◆ SUPPLIED INFORMATION ◆
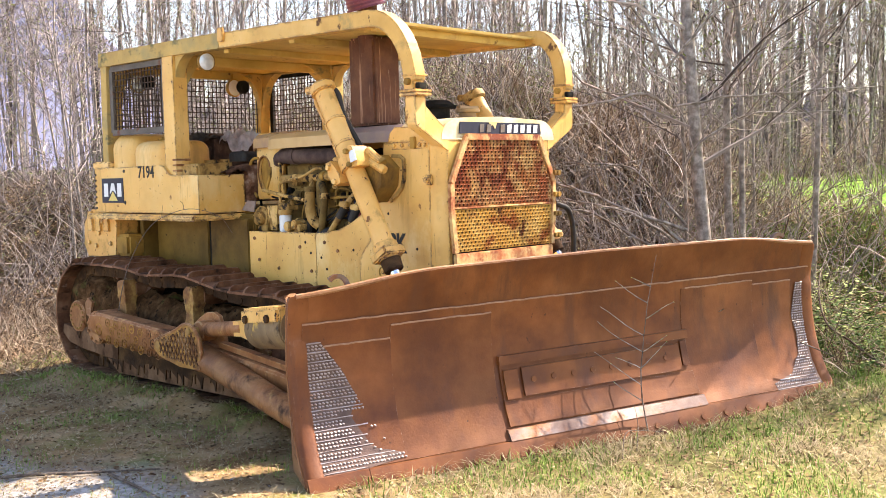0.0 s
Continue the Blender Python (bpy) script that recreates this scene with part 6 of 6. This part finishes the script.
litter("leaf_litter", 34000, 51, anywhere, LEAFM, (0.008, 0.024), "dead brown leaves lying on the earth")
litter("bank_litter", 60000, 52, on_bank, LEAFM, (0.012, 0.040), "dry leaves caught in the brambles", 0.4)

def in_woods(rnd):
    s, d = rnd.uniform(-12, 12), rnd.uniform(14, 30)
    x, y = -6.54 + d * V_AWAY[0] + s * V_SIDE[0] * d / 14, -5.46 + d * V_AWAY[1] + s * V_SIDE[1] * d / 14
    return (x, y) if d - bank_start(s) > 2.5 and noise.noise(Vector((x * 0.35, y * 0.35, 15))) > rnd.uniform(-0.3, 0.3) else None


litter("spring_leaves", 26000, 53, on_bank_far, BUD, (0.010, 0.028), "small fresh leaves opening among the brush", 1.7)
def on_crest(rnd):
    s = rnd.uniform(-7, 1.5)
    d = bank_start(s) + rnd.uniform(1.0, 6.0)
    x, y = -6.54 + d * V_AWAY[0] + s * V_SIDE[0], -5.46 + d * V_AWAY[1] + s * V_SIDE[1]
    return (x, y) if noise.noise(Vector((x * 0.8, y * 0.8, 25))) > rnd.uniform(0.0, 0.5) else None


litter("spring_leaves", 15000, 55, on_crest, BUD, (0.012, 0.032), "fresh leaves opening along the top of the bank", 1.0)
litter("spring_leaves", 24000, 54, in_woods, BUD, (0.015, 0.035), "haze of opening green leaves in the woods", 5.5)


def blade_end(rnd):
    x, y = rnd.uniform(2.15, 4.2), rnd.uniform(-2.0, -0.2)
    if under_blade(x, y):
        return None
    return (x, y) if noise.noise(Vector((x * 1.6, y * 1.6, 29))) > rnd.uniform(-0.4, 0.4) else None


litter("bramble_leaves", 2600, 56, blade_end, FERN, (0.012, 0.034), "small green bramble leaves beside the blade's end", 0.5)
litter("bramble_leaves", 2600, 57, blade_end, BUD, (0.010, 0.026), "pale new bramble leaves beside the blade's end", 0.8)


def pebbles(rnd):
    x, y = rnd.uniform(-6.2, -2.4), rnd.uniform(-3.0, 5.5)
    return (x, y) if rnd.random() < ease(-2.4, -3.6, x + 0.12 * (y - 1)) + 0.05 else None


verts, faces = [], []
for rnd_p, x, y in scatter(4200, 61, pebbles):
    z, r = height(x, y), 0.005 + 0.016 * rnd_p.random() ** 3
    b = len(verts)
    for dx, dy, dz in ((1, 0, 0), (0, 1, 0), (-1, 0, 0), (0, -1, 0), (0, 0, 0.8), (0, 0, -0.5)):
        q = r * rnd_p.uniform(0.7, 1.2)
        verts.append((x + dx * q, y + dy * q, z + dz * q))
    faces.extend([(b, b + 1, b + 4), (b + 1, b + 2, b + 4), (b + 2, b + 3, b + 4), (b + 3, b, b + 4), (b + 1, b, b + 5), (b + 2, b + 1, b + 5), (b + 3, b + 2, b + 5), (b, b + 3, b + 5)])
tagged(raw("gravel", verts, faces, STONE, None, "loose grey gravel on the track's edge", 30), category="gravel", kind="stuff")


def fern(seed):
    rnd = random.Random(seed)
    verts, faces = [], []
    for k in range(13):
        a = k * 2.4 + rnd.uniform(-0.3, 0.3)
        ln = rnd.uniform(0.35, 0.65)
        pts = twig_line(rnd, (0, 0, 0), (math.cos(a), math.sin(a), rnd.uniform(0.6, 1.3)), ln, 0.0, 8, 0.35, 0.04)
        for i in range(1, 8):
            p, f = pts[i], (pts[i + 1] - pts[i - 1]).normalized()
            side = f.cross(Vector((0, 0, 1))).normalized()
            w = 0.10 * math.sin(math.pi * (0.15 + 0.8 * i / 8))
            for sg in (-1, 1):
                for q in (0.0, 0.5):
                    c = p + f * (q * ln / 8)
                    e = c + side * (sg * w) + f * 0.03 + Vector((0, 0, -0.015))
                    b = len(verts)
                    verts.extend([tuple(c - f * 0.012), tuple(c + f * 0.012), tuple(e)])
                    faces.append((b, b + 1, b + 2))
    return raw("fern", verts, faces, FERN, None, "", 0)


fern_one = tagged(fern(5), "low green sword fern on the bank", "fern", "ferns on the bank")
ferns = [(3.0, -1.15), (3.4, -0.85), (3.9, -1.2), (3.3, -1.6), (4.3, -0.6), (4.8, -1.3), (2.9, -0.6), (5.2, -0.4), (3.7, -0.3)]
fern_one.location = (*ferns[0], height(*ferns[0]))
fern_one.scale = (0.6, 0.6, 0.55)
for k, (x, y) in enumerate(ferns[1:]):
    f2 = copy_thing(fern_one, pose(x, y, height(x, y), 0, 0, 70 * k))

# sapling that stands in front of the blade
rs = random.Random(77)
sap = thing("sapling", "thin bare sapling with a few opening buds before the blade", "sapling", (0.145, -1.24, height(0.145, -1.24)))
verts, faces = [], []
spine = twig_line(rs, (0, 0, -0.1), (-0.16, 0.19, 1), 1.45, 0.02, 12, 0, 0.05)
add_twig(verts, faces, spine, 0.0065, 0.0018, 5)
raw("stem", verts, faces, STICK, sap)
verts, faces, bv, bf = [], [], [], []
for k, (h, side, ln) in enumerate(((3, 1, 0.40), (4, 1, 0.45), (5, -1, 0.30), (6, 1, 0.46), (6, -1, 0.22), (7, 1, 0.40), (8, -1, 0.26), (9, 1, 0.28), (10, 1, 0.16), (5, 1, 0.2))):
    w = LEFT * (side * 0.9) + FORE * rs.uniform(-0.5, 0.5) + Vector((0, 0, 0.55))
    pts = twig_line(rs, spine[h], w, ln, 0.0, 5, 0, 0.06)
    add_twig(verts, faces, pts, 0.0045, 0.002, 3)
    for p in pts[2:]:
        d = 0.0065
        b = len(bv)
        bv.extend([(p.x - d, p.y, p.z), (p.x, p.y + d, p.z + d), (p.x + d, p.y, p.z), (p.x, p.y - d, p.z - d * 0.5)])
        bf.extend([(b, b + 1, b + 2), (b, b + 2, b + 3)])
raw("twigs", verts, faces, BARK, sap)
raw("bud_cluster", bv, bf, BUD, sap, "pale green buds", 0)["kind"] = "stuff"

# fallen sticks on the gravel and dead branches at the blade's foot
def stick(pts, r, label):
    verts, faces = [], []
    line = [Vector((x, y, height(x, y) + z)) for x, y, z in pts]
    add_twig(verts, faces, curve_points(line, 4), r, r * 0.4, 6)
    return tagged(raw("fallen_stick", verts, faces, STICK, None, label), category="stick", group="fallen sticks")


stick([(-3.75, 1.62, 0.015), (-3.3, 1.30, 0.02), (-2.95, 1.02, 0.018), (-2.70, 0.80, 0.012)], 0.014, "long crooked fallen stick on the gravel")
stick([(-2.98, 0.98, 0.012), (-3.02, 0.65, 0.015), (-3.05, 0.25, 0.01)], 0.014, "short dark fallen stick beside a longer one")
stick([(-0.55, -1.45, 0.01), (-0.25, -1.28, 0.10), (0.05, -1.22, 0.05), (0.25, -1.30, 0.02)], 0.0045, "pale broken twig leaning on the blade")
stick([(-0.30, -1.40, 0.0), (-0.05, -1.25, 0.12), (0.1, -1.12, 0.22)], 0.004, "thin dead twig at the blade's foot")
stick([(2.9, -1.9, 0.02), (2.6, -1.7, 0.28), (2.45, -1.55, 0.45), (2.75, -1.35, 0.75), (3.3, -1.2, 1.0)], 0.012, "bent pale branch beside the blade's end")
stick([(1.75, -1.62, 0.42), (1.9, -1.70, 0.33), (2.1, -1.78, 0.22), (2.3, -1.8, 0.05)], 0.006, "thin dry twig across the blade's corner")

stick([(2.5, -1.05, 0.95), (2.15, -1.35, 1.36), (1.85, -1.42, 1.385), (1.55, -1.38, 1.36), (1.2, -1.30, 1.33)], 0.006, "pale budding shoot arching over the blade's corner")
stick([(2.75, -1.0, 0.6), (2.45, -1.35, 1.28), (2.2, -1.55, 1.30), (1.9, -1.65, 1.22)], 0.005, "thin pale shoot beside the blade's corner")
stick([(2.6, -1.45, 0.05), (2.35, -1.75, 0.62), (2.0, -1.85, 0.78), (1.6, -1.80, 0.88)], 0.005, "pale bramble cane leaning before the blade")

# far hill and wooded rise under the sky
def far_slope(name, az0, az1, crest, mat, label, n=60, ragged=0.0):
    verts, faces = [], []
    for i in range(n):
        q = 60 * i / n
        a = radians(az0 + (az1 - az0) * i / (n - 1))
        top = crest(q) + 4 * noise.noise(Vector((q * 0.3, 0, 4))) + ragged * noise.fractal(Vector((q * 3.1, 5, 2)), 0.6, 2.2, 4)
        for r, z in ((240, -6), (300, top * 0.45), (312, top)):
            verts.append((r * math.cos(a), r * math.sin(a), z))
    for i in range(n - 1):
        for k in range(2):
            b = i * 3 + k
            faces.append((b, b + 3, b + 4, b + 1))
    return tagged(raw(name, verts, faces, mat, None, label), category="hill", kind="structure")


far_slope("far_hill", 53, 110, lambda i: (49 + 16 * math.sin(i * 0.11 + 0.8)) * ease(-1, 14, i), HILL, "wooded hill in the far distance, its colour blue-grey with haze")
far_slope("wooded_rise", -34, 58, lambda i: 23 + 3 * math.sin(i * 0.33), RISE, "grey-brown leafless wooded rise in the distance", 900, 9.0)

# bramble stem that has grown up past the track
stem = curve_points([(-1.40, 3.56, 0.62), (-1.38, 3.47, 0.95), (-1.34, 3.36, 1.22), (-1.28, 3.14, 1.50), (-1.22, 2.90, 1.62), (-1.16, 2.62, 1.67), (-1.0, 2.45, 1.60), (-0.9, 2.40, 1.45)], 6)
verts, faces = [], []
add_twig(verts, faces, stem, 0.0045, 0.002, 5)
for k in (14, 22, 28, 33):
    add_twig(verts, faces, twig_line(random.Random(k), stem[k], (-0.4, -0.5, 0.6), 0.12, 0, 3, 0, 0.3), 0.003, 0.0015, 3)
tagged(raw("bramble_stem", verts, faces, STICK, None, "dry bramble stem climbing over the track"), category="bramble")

◆ WHAT YOU ARE ASKED TO DO ◆
Leave out the pictures, then repeat the listing above exactly from its first line to the line with "return (x, y) if rnd.random()", inclusive.

◆ FULL RESPONSE ◆
0.0 s
Continue the Blender Python (bpy) script that recreates this scene with part 6 of 6. This part finishes the script.
litter("leaf_litter", 34000, 51, anywhere, LEAFM, (0.008, 0.024), "dead brown leaves lying on the earth")
litter("bank_litter", 60000, 52, on_bank, LEAFM, (0.012, 0.040), "dry leaves caught in the brambles", 0.4)

def in_woods(rnd):
    s, d = rnd.uniform(-12, 12), rnd.uniform(14, 30)
    x, y = -6.54 + d * V_AWAY[0] + s * V_SIDE[0] * d / 14, -5.46 + d * V_AWAY[1] + s * V_SIDE[1] * d / 14
    return (x, y) if d - bank_start(s) > 2.5 and noise.noise(Vector((x * 0.35, y * 0.35, 15))) > rnd.uniform(-0.3, 0.3) else None


litter("spring_leaves", 26000, 53, on_bank_far, BUD, (0.010, 0.028), "small fresh leaves opening among the brush", 1.7)
def on_crest(rnd):
    s = rnd.uniform(-7, 1.5)
    d = bank_start(s) + rnd.uniform(1.0, 6.0)
    x, y = -6.54 + d * V_AWAY[0] + s * V_SIDE[0], -5.46 + d * V_AWAY[1] + s * V_SIDE[1]
    return (x, y) if noise.noise(Vector((x * 0.8, y * 0.8, 25))) > rnd.uniform(0.0, 0.5) else None


litter("spring_leaves", 15000, 55, on_crest, BUD, (0.012, 0.032), "fresh leaves opening along the top of the bank", 1.0)
litter("spring_leaves", 24000, 54, in_woods, BUD, (0.015, 0.035), "haze of opening green leaves in the woods", 5.5)


def blade_end(rnd):
    x, y = rnd.uniform(2.15, 4.2), rnd.uniform(-2.0, -0.2)
    if under_blade(x, y):
        return None
    return (x, y) if noise.noise(Vector((x * 1.6, y * 1.6, 29))) > rnd.uniform(-0.4, 0.4) else None


litter("bramble_leaves", 2600, 56, blade_end, FERN, (0.012, 0.034), "small green bramble leaves beside the blade's end", 0.5)
litter("bramble_leaves", 2600, 57, blade_end, BUD, (0.010, 0.026), "pale new bramble leaves beside the blade's end", 0.8)


def pebbles(rnd):
    x, y = rnd.uniform(-6.2, -2.4), rnd.uniform(-3.0, 5.5)
    return (x, y) if rnd.random() < ease(-2.4, -3.6, x + 0.12 * (y - 1)) + 0.05 else None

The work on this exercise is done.